- TASK PROMPT
Give the number of lines in the data that contain "followed", and nothing more.

/---

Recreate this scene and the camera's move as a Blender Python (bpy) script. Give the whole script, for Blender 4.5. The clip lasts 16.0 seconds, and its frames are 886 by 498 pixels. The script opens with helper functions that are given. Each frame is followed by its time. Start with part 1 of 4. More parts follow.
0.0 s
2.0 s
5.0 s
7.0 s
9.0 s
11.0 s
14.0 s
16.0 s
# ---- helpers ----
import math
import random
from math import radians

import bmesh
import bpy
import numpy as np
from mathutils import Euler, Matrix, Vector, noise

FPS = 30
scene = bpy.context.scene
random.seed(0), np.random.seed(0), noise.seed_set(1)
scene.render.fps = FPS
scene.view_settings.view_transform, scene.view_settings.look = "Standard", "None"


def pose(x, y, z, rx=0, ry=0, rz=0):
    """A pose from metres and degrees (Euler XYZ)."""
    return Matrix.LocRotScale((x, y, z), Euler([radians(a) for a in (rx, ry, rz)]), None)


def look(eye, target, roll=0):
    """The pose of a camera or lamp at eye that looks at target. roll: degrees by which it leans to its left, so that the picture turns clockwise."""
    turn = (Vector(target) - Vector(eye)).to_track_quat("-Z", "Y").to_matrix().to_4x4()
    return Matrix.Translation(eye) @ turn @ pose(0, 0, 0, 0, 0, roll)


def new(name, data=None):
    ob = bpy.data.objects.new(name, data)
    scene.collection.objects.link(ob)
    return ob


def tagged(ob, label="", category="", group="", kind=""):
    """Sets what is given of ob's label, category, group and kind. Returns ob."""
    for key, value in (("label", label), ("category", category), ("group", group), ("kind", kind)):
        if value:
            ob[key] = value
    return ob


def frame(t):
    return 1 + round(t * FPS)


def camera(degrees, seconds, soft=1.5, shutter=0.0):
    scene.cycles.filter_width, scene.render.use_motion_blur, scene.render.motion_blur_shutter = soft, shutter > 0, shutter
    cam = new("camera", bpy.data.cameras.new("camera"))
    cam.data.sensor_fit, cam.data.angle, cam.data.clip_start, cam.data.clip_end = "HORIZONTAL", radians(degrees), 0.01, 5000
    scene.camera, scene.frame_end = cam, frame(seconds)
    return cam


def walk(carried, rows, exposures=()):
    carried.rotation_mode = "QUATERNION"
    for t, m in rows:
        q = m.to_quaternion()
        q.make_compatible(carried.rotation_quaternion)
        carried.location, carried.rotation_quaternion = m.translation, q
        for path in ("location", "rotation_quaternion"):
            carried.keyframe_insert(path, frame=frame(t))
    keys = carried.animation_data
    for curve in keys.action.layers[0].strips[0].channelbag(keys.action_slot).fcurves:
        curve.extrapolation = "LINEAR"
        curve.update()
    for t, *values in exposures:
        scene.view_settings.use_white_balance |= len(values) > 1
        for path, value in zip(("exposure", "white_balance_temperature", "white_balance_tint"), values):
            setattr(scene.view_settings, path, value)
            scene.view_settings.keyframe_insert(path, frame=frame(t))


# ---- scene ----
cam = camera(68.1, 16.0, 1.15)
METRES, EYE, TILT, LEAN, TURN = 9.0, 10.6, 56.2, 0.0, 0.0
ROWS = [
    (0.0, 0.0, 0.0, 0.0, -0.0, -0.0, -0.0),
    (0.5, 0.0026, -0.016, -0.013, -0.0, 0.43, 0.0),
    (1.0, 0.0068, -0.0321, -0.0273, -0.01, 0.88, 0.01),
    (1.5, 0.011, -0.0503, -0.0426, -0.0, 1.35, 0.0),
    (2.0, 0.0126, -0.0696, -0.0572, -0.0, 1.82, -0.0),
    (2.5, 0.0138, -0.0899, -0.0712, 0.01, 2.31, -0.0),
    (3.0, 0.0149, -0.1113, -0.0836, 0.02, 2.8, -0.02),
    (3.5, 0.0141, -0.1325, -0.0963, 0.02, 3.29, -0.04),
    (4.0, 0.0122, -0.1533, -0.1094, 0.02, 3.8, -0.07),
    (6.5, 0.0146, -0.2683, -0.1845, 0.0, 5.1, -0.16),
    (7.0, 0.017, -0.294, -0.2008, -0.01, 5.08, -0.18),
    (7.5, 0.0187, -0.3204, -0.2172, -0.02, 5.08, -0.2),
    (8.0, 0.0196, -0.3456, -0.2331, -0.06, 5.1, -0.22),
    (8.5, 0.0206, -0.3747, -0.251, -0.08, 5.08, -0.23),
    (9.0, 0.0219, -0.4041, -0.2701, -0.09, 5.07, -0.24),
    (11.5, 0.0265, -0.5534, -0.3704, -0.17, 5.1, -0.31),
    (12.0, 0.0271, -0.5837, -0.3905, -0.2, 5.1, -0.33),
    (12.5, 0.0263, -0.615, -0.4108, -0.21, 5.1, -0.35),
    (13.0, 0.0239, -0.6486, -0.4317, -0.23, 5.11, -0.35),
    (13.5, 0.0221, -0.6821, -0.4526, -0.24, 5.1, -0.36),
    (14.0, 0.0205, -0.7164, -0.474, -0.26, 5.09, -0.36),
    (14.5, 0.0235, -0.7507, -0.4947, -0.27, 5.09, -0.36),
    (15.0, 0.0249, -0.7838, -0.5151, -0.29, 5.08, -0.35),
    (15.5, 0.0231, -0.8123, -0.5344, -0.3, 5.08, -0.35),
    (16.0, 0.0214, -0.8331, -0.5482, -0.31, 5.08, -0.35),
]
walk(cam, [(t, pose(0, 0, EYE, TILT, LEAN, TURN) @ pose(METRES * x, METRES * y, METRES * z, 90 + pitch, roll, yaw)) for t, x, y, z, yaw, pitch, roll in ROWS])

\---
/---

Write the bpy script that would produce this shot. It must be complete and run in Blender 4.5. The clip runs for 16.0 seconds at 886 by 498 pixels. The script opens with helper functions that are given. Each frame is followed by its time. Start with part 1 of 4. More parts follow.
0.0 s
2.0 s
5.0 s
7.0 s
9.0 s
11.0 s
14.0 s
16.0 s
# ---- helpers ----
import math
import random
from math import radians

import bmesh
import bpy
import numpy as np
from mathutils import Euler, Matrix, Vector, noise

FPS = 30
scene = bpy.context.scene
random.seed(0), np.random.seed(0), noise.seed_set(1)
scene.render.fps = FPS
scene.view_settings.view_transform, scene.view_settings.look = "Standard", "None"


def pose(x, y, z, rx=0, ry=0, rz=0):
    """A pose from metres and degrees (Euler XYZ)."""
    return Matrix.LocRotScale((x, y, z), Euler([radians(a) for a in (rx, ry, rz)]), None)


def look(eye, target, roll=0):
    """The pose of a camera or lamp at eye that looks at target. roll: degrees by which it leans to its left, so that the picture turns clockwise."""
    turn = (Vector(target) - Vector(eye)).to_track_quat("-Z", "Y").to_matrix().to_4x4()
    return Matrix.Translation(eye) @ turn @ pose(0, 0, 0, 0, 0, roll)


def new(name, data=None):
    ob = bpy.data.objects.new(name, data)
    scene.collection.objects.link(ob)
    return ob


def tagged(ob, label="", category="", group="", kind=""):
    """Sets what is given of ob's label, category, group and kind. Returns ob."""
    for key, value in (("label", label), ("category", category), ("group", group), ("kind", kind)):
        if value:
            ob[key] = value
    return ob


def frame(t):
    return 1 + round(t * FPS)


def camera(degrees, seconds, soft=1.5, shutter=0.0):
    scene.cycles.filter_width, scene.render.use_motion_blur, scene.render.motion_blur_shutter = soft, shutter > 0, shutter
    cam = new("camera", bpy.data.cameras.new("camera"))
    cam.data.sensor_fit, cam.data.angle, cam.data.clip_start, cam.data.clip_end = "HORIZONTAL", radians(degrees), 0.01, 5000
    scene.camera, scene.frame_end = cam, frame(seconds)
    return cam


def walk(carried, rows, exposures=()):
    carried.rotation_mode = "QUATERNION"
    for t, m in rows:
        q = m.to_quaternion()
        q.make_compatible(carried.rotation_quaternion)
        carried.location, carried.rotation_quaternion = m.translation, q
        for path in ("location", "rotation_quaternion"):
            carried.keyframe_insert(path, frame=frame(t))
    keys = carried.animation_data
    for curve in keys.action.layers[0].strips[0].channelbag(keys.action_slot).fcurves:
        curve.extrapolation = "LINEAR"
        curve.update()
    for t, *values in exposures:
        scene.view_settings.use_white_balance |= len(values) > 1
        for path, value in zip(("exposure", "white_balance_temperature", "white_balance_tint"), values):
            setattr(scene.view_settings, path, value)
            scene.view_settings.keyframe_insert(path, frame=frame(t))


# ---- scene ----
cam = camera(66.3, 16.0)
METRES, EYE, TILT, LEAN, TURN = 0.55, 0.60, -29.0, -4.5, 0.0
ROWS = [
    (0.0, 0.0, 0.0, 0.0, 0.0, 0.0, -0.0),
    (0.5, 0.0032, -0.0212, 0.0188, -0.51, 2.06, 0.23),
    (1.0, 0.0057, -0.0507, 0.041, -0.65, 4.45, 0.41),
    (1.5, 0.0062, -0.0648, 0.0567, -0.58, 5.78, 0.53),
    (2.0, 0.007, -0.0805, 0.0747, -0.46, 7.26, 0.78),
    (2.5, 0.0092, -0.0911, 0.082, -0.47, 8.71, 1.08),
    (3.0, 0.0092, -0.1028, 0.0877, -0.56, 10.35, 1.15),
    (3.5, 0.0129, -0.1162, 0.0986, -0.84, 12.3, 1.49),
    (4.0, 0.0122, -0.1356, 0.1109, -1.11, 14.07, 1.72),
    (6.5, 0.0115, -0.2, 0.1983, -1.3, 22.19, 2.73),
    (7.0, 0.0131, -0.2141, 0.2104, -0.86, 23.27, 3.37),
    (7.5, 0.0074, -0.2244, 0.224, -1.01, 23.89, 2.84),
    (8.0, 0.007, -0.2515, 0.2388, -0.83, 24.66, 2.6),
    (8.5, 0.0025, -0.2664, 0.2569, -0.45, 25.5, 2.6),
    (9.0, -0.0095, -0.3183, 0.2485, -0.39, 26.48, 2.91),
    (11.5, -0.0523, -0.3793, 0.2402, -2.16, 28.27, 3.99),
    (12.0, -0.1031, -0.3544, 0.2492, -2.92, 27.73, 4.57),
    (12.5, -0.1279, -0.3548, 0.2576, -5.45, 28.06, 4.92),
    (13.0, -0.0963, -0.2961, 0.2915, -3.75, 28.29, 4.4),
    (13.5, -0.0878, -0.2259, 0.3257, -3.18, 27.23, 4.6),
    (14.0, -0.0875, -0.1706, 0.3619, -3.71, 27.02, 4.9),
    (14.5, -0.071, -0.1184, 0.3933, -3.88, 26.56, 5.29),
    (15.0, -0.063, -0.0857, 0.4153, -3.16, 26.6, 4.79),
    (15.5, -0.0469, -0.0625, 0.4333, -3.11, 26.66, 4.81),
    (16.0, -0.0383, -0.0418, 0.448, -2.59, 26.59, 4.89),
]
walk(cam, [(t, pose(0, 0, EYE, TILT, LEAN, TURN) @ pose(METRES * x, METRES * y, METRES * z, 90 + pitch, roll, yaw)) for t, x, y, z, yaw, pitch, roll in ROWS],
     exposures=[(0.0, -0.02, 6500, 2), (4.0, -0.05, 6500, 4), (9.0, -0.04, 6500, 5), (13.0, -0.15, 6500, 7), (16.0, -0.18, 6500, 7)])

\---

- SOLUTION
2